Brookhaven meeting becomes heated as board makes police chief appointed position
Published 9:26 am Wednesday, April 5, 2023
A Brookhaven alderman and the chief of police got face-to-face in a heated argument during the board’s regular meeting.
Alderman-at-Large Don Underwood had just presented a motion to make the city’s top officer job an appointed rather than elected position.
Underwood said his research showed only nine of the 287 police chiefs across the state are elected and the rest are appointed. Eight of the towns or cities with elected chiefs are located in the northeastern portion of the state, making Brookhaven the solitary geographical outlier, he said.
The alderman said he wanted to make the motion now, in part to give a ‘heads up’ to people who may be considering running for chief in the next election. Mayor Cox said he thought it was too early to make the move, being two years away from the city’s next municipal election.

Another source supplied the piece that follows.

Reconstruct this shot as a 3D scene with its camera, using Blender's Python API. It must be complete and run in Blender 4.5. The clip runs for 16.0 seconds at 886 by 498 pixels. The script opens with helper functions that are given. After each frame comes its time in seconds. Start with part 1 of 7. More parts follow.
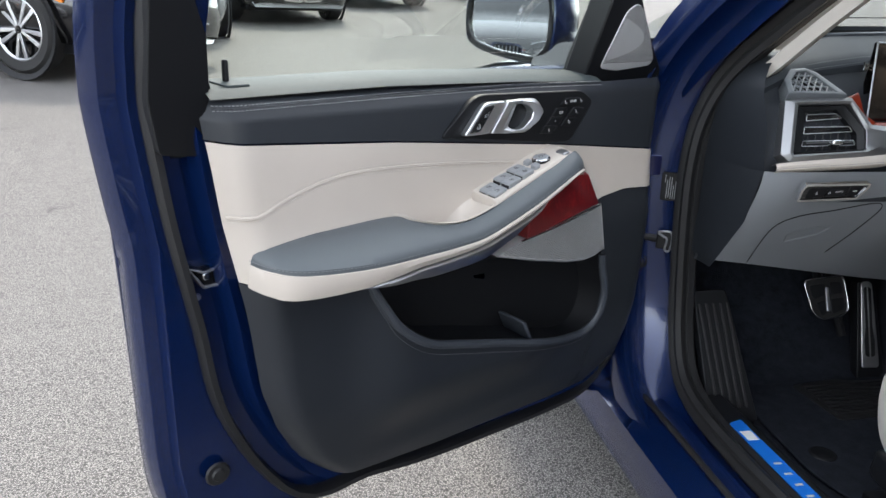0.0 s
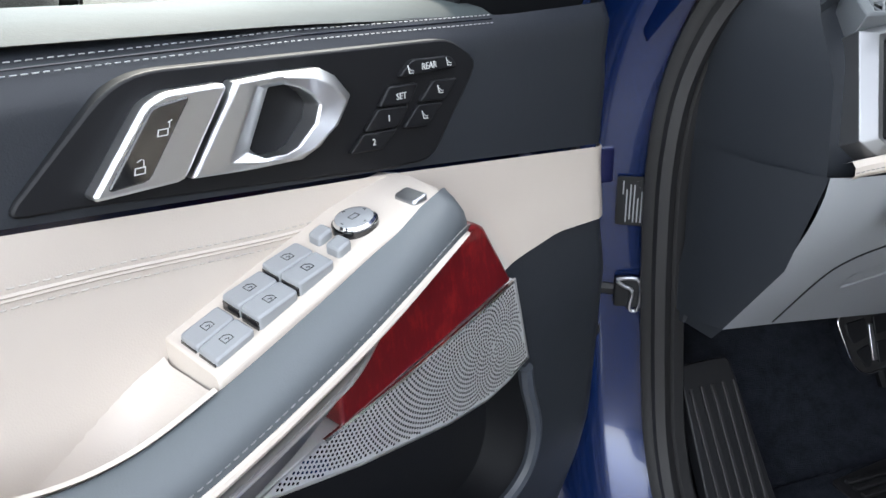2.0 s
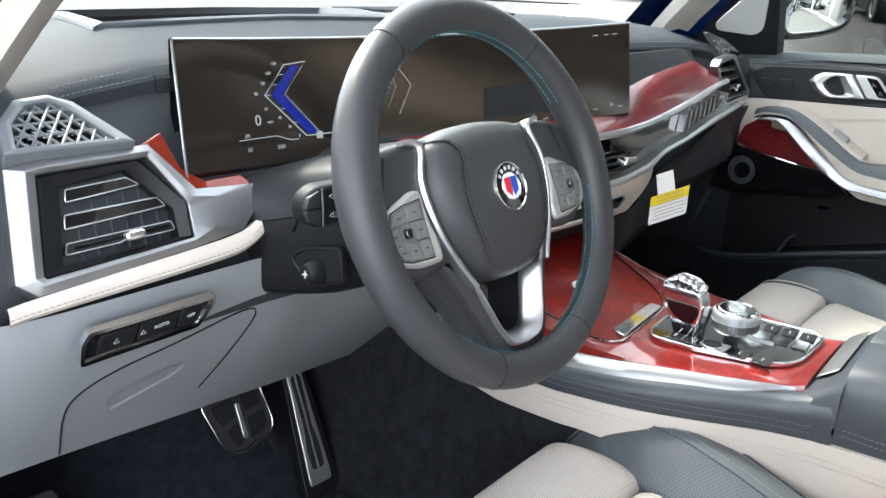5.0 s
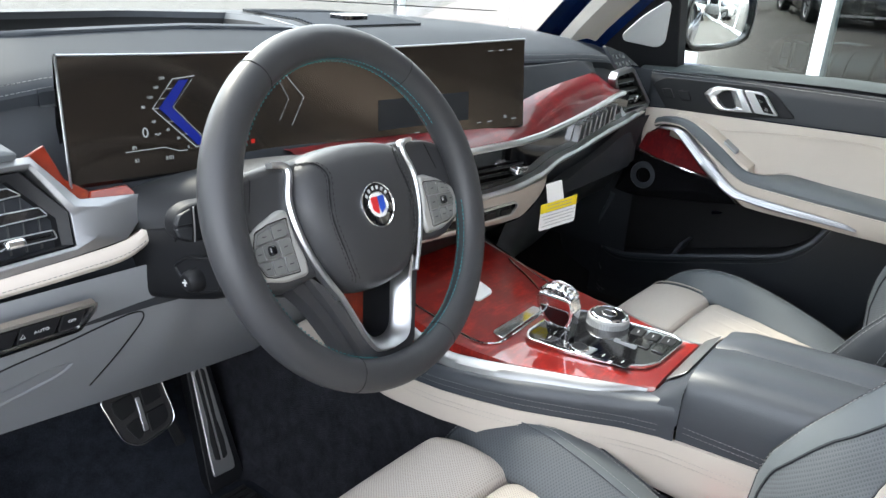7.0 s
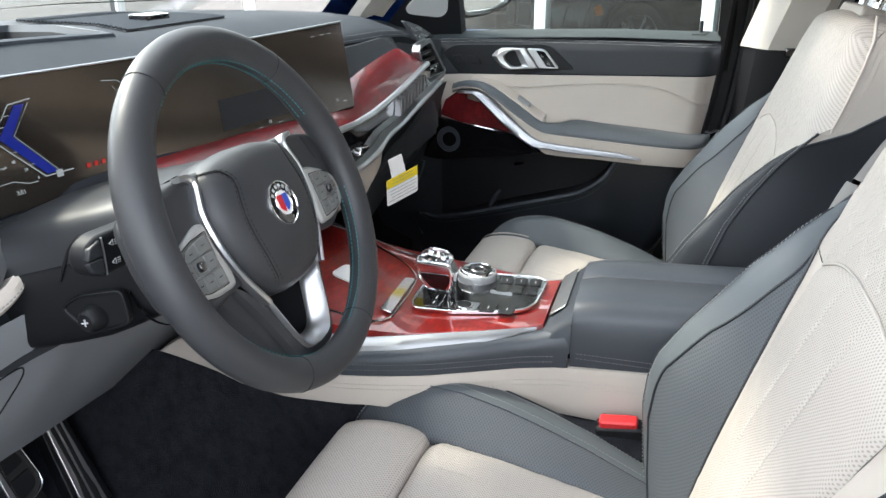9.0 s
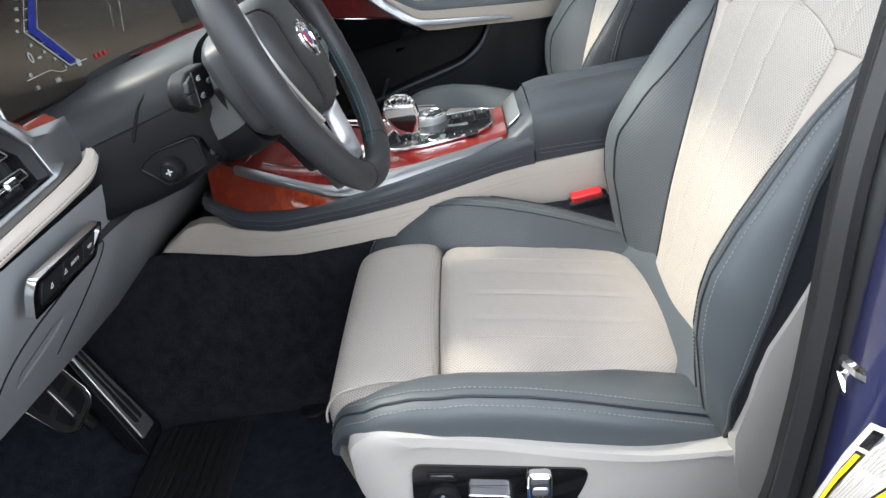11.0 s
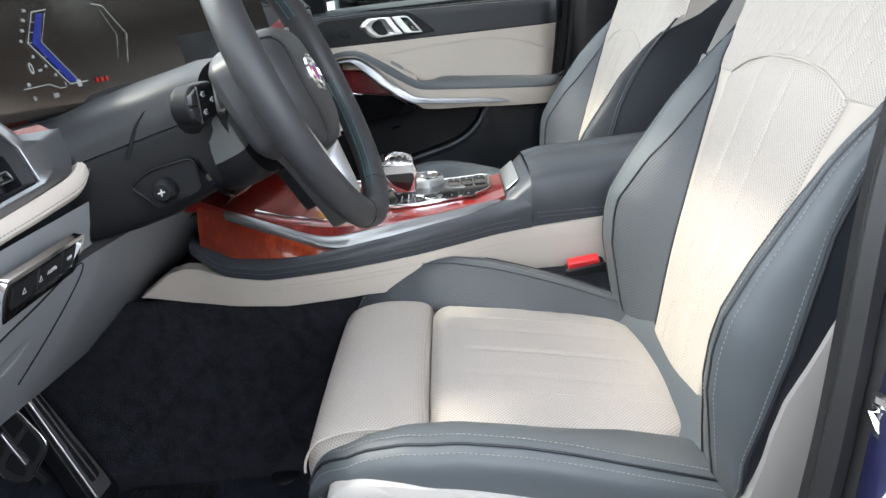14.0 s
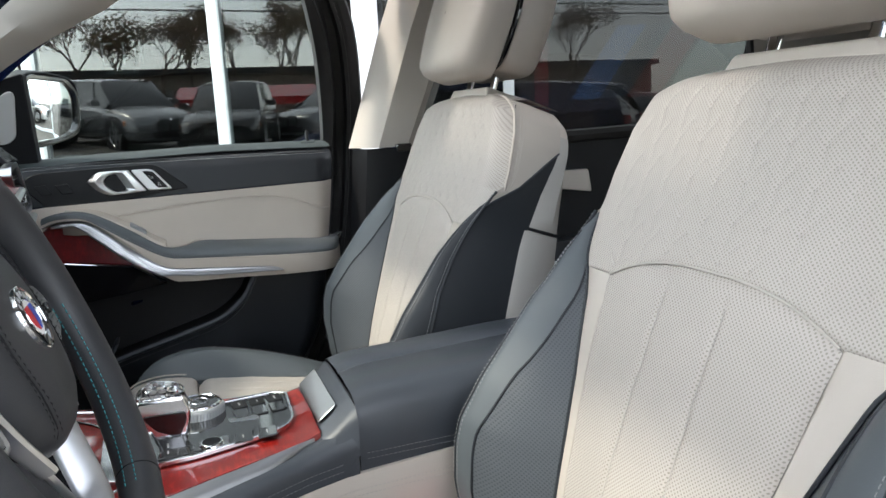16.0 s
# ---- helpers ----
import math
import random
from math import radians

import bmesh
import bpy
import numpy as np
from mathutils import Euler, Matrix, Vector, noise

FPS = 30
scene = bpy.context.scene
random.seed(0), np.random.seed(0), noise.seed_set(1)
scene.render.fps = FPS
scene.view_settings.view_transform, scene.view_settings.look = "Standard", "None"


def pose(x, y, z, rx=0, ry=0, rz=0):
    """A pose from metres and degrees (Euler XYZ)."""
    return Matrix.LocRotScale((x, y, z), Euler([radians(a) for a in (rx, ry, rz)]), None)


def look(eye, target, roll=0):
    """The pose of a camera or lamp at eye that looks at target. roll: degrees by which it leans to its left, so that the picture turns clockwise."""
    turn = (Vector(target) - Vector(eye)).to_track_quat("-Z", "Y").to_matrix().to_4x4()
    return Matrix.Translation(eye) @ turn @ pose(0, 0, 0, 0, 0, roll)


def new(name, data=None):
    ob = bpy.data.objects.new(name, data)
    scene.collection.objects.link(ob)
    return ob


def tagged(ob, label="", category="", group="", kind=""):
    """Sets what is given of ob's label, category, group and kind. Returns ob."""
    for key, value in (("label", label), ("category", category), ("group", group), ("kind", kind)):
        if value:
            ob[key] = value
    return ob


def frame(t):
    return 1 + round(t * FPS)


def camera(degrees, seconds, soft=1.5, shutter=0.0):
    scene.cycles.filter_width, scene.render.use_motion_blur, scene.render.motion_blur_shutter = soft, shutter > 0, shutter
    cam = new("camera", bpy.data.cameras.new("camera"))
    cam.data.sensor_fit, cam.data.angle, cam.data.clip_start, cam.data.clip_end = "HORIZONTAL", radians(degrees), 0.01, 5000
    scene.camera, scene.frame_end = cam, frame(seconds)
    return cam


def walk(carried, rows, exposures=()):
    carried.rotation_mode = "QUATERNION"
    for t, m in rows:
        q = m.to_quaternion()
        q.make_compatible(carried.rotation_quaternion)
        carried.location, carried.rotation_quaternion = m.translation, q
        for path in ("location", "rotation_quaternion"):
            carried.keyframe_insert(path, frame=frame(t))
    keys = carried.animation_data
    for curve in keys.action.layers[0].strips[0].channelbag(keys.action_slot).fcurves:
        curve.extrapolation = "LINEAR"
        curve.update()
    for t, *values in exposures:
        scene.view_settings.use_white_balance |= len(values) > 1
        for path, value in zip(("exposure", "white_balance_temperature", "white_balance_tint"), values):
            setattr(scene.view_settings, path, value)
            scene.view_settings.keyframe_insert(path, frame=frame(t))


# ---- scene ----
cam = camera(62.0, 16.0)
PATH = [
    (0, (-1.547, -0.903, 1.166), (-1.201, 0.961, 0.529), 1.7),
    (0.5, (-1.505, -0.738, 1.151), (-1.148, 1.109, 0.473), 1.2),
    (1, (-1.453, -0.522, 1.124), (-1.068, 1.314, 0.431), -0.1),
    (1.5, (-1.346, -0.352, 1.102), (-0.895, 1.451, 0.364), -0.6),
    (2, (-1.274, -0.25, 1.089), (-0.728, 1.526, 0.349), -1.5),
    (2.5, (-1.248, -0.194, 1.098), (-0.545, 1.523, 0.351), -1.5),
    (3, (-1.223, -0.191, 1.111), (-0.327, 1.437, 0.373), -1.4),
    (3.5, (-1.188, -0.218, 1.13), (-0.092, 1.298, 0.422), -0.8),
    (4, (-1.123, -0.266, 1.147), (0.147, 1.122, 0.469), 0.1),
    (4.5, (-1.022, -0.337, 1.151), (0.362, 0.95, 0.497), 1.0),
    (5, (-0.94, -0.39, 1.163), (0.493, 0.845, 0.515), 1.4),
    (5.2, (-0.921, -0.403, 1.169), (0.521, 0.817, 0.511), 1.8),
    (7.3, (-0.927, -0.477, 1.216), (0.611, 0.599, 0.524), 4.2),
    (7.5, (-0.929, -0.476, 1.217), (0.633, 0.559, 0.519), 4.1),
    (8, (-0.936, -0.453, 1.219), (0.701, 0.448, 0.508), 3.5),
    (8.2, (-0.945, -0.435, 1.219), (0.729, 0.406, 0.507), 3.1),
    (10.3, (-1.184, -0.246, 1.181), (0.644, -0.047, 0.394), -7.3),
    (10.5, (-1.209, -0.227, 1.17), (0.61, -0.042, 0.36), -8.2),
    (11, (-1.25, -0.182, 1.133), (0.537, -0.037, 0.248), -9.7),
    (11.5, (-1.271, -0.162, 1.087), (0.486, -0.044, 0.139), -10.2),
    (12, (-1.261, -0.152, 1.042), (0.484, -0.058, 0.07), -9.7),
    (12.5, (-1.246, -0.142, 1.004), (0.515, -0.063, 0.06), -8.7),
    (13, (-1.243, -0.139, 1.007), (0.562, -0.068, 0.147), -7.4),
    (13.5, (-1.245, -0.145, 1.034), (0.607, -0.082, 0.281), -6.3),
    (14, (-1.246, -0.152, 1.063), (0.648, -0.093, 0.423), -5.5),
    (14.5, (-1.211, -0.164, 1.093), (0.714, -0.143, 0.548), -4.9),
    (15, (-1.143, -0.194, 1.107), (0.8, -0.242, 0.639), -4.3),
    (15.5, (-1.034, -0.162, 1.12), (0.899, -0.444, 0.692), -3.6),
    (16, (-0.921, -0.096, 1.114), (0.931, -0.76, 0.755), -2.9),
]
walk(cam, [(t, look(eye, target, roll)) for t, eye, target, roll in PATH],
     [(0.0, 2.9), (1.0, 3.2), (2.0, 3.58), (3.0, 3.95), (4.0, 4.28), (5.0, 3.97), (8.0, 3.75), (10.5, 3.38), (12.5, 3.88), (14.0, 3.58), (15.0, 3.28), (16.0, 3.02)])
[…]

“While I understand the importance of it, I don’t think the timing is correct,” he said.
From his seat in the meeting’s gallery, Chief Collins said he would like to make a statement, but Cox said he would need to wait until after the vote was taken.
With a second from Ward 6 Alderman Andre Spiller, and a third supporting vote from Ward 4 Alderman Jeff Henning, the motion passed.

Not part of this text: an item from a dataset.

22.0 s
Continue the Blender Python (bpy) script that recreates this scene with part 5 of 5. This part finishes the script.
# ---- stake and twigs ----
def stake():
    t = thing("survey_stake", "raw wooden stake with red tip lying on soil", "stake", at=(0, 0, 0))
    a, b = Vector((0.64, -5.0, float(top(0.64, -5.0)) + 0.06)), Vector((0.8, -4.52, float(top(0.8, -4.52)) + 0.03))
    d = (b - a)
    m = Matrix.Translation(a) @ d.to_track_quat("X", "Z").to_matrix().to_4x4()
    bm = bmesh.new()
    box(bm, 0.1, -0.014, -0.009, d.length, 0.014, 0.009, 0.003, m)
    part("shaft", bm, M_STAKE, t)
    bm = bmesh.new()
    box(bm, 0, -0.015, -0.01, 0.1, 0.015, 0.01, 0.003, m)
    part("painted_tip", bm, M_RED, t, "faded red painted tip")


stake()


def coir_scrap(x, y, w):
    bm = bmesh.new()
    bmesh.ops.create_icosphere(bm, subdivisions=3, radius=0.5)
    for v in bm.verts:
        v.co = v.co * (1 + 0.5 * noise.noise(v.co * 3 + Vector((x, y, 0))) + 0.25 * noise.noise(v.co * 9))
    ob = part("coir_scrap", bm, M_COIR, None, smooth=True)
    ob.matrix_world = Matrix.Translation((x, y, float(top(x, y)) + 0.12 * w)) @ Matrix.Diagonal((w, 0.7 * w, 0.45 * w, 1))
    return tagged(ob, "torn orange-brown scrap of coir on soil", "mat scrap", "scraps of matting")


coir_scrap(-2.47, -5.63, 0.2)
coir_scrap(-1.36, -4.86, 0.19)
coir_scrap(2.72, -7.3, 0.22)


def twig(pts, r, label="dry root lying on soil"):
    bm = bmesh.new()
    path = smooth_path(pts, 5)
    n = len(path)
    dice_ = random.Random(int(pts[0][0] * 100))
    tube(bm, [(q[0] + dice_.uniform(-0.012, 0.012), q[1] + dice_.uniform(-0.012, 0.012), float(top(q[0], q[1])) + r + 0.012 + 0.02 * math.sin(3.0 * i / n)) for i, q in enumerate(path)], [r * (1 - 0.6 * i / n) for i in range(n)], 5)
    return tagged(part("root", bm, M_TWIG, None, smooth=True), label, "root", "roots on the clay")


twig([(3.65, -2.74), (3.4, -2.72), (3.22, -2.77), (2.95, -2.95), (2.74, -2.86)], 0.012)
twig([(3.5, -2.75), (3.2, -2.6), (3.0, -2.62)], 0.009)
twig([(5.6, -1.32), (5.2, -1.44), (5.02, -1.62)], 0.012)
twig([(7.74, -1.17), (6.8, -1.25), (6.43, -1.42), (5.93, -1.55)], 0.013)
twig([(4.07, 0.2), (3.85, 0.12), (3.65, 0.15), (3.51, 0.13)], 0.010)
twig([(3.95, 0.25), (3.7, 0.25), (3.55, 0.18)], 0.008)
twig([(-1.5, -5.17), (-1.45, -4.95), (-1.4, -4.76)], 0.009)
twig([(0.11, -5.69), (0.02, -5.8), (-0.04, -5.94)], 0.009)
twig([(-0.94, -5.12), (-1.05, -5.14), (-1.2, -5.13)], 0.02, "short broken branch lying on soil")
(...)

Ward 5 Alderman Fletcher Grice voted no.
The remaining board members abstained from the vote — James Magee Jr., Ward 1; Shannon Moore, Ward 2; and Charles Caston, Ward 3.

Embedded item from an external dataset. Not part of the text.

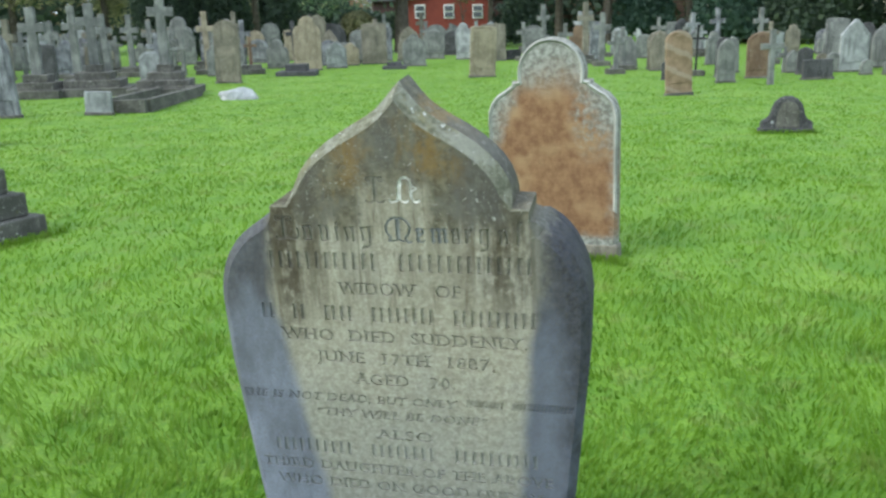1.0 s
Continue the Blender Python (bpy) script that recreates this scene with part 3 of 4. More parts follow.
def glyph(ch):
    """Pen strokes (width, points) of one letter, in cap heights; small letters stand 0.6 high."""
    if ch == "I":
        s = [(0.16, [(0.4, 0.1), (0.4, 0.92)]), (0.07, curl(0.2, 0.88, 0.09, 330, 40) + [(0.4, 0.96)]), (0.07, [(0.4, 0.96)] + curl(0.6, 0.88, 0.09, 140, -150))]
        return s + [(0.08, [(0.05, 0.12), (0.13, 0.02), (0.28, 0.03), (0.4, 0.14), (0.52, 0.03), (0.66, 0.02), (0.74, 0.12)])]
    if ch == "n":
        s = [(0.17, [(0.42, 0.14), (0.43, 0.5), (0.47, 0.78)]), (0.09, [(0.45, 0.68)] + curl(0.66, 0.72, 0.22, 170, -5)), (0.1, [(0.88, 0.72), (0.87, 0.4), (0.9, 0.18), (1.0, 0.05), (1.14, 0.06), (1.2, 0.13)])]
        s += [(0.06, [(0.88, 0.64), (1.09, 0.54), (0.89, 0.42)]), (0.09, [(0.04, 0.12), (0.12, 0.04), (0.28, 0.05), (0.42, 0.18), (0.52, 0.06), (0.68, 0.03), (0.76, 0.1)])]
        return s
    if ch == "L":
        s = [(0.2, [(0.42, 0.14), (0.42, 0.9)]), (0.08, curl(0.2, 0.88, 0.1, 330, 40) + [(0.42, 0.97)]), (0.08, [(0.42, 0.97)] + curl(0.66, 0.88, 0.1, 140, -150))]
        return s + [(0.11, [(0.08, 0.14), (0.14, 0.03), (0.32, 0.02), (0.5, 0.1), (0.72, 0.03), (0.92, 0.05), (1.02, 0.2), (0.98, 0.5)])]
    if ch == "M":
        left = [(0.5 + 0.46 * math.cos(radians(a)), 0.56 + 0.44 * math.sin(radians(a))) for a in range(95, 236, 14)]
        right = [(1.0 - x, z) for x, z in left]
        return [(0.22, [(0.5, 0.16), (0.5, 0.92)]), (0.12, left + [(0.16, 0.03), (0.1, 0.12)]), (0.12, right + [(0.86, 0.0), (1.0, 0.04)]), (0.08, [(0.24, 0.03), (0.5, 0.12), (0.76, 0.03)])]
    if ch in "vo":
        top = 0.6 if ch == "o" else 0.66
        return minim(0.16, 0, top) + minim(0.5) + hairline((0.18, 0.56), (0.34, 0.62), (0.5, 0.54)) + hairline((0.2, 0.06), (0.34, 0.0), (0.5, 0.08))
    if ch == "i":
        return minim(0.16) + [(0.1, [(0.12, 0.7), (0.22, 0.78)])]
    if ch == "m":
        return minim(0.16) + minim(0.5) + minim(0.84) + hairline((0.2, 0.5), (0.4, 0.6), (0.5, 0.54)) + hairline((0.54, 0.5), (0.74, 0.6), (0.84, 0.54))
    if ch == "N":
        return minim(0.16) + minim(0.5) + hairline((0.2, 0.5), (0.4, 0.6), (0.5, 0.54))
    if ch == "r":
        return minim(0.16) + [(0.13, [(0.26, 0.5), (0.42, 0.58), (0.52, 0.5)])]
    if ch == "e":
        return minim(0.16) + [(0.12, [(0.2, 0.58), (0.42, 0.54), (0.44, 0.4), (0.2, 0.26)])] + hairline((0.2, 0.06), (0.36, 0.0), (0.52, 0.1))
    if ch in "gy":
        tail = [(0.1, [(0.52, 0.1), (0.5, -0.12), (0.36, -0.24), (0.2, -0.2), (0.12, -0.3)])]
        bridge = hairline((0.18, 0.06), (0.34, 0.0), (0.5, 0.08))
        return minim(0.16) + minim(0.52) + tail + bridge + (hairline((0.18, 0.56), (0.34, 0.62), (0.6, 0.6)) if ch == "g" else [])
    return [(0.16, [(0.26, 0.06), (0.26, 0.84)]), (0.1, [(0.26, 0.84), (0.36, 0.94), (0.5, 0.9)]), (0.08, [(0.08, 0.56), (0.46, 0.58)]), (0.12, [(0.2, 0.02), (0.36, 0.1)])]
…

Following the vote, Collins made comments from the gallery about the board wanting to run the police department, and that the chief position was one of the only ways a black man was able to get elected. He then said to Underwood “your little group ain’t gonna run this town.”
“Somebody needs to because you ain’t doing it,” Underwood responded. Both men then rose from their seats and continued to speak in loud voices, standing face-to-face near the podium.
Magee, Spiller and a man in the gallery stepped in to separate the men as Mayor Joe Cox banged his gavel to call order, but it was ignored.
Though the chief and aldermen were primarily surrounded by others at this point and were out of view of the camera broadcasting the meeting on Facebook live, Underwood told Collins, “Get your hand off of me!”
“Brookhaven got a right to elect their chief,” Collins said.
Underwood pointed to The Daily Leader’s news editor Brett Campbell and said, “I’m gonna make a statement because I want Brett to get this. I wasn’t going to hit him, but you saw what happened when he thought he could get on Jeff, he was the aggressor.”
“You’ve got a problem,” Collins said.
Underwood was referring to an incident in 2022 when Collins and Ward 4 Alderman Jeff Henning began yelling at each other following a board meeting over Henning’s disapproval of a vehicle expenditure by the BPD.
Cox and attorney Bobby Moak cleared all but board members and clerks from the room and talked behind closed doors for approximately one minute before opening the meeting again and inviting all to return to the room.
After the meeting, Underwood said he was not going to be bullied by the chief. He said he was a little embarrassed that the incident happened, but believes moving to an appointed chief is what’s best for the city.
“I think this is the way we need to move,” he said earlier in the meeting. “I ran on this.”
“You got an alderman that lies, saying I tried to hit him,” Collins said. “You don’t have the right to do what you want. People have got to make their choice. The people need to make their voices heard at the next election. I’m going to keep doing the best I can for the people who elected me to do a job.”